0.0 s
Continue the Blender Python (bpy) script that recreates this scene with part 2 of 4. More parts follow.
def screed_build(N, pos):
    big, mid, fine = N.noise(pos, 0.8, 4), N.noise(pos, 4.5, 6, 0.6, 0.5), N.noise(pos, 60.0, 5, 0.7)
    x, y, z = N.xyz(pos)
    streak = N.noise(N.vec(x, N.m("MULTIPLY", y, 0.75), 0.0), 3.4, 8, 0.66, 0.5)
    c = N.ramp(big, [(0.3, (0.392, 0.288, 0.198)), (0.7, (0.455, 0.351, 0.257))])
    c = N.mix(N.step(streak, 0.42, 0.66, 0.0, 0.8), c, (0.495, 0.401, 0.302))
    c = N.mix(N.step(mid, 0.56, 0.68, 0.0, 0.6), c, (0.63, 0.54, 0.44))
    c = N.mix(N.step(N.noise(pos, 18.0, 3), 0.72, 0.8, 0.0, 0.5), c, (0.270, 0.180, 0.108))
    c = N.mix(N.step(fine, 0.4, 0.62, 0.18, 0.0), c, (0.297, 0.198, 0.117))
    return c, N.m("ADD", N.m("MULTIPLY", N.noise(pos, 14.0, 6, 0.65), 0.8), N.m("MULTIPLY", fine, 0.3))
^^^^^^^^
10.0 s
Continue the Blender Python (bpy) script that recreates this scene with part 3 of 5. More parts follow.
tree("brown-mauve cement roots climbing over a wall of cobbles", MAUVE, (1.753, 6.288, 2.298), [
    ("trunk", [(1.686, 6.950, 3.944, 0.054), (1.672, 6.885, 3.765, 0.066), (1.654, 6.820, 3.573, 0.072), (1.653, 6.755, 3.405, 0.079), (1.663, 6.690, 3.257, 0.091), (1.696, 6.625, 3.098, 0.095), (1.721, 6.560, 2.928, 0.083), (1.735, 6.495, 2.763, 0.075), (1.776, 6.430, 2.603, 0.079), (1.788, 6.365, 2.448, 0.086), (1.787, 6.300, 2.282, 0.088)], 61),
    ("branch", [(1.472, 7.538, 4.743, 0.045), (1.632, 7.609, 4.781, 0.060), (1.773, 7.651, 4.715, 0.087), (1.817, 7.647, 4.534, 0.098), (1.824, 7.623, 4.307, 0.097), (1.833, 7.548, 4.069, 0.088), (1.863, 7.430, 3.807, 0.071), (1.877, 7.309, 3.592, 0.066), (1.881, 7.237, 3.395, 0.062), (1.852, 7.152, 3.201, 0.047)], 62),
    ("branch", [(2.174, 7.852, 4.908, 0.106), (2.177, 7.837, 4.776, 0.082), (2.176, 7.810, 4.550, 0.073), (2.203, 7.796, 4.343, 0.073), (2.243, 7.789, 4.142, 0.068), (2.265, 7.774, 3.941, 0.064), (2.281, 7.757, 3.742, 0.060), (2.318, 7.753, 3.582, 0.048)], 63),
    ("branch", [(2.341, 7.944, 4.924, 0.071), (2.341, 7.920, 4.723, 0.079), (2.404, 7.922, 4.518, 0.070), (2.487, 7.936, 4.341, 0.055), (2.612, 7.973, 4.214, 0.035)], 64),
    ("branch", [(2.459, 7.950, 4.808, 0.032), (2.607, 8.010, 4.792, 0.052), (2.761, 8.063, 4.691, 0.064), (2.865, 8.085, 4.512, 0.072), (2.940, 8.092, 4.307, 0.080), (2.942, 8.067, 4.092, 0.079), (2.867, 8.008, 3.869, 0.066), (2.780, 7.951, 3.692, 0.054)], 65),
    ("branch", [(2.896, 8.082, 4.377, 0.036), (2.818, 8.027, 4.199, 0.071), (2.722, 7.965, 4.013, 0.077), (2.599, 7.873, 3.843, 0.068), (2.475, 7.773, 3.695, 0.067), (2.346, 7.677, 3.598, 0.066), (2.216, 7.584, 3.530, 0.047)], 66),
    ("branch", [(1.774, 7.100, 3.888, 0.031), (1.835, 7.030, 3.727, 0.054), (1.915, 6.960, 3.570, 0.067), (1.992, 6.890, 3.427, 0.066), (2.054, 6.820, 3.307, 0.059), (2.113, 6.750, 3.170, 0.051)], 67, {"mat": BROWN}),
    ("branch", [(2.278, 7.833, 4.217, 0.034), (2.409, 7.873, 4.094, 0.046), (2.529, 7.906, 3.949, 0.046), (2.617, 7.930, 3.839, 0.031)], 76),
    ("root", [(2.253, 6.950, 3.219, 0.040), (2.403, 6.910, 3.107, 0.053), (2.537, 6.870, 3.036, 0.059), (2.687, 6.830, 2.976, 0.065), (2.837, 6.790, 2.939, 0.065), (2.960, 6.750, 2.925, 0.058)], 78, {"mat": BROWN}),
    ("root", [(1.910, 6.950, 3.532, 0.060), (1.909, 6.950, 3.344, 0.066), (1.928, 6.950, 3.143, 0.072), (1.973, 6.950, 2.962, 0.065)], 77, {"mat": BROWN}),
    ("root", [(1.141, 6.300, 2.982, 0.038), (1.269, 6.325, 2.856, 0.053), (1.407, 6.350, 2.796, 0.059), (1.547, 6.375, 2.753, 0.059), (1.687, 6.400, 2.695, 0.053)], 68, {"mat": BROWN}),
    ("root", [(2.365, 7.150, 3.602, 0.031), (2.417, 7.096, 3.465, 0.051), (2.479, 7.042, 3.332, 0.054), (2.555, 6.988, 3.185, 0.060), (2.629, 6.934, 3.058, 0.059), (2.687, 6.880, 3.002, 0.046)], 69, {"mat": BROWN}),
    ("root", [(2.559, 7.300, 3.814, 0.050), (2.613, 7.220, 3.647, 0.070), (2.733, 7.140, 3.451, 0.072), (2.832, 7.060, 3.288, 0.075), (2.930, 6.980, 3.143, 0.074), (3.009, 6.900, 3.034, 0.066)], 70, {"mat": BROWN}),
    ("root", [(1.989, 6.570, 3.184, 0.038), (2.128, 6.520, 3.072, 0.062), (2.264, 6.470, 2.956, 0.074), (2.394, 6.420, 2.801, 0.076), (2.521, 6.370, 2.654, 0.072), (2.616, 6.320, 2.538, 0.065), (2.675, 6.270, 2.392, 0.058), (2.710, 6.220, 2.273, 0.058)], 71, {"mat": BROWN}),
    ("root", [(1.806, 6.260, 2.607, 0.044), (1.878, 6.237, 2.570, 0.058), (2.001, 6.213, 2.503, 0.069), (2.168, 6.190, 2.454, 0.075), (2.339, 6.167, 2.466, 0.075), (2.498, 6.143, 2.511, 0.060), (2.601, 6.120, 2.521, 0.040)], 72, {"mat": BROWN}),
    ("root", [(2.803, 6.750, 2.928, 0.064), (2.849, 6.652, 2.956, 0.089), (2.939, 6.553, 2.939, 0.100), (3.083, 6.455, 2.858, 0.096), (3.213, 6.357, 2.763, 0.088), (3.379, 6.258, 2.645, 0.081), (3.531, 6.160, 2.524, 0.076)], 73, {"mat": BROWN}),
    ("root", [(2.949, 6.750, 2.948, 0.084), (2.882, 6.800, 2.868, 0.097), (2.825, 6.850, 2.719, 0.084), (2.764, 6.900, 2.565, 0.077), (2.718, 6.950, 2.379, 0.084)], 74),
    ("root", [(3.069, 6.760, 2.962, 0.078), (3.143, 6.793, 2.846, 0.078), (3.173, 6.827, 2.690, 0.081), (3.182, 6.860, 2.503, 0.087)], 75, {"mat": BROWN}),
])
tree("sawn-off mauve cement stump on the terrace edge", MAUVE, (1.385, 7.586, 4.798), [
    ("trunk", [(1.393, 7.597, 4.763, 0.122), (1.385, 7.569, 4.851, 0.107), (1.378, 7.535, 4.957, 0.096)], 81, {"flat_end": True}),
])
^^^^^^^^
» Problem requirements
How many lines of the listing above include the word "parts"? State the number and nothing else.

» Final result
2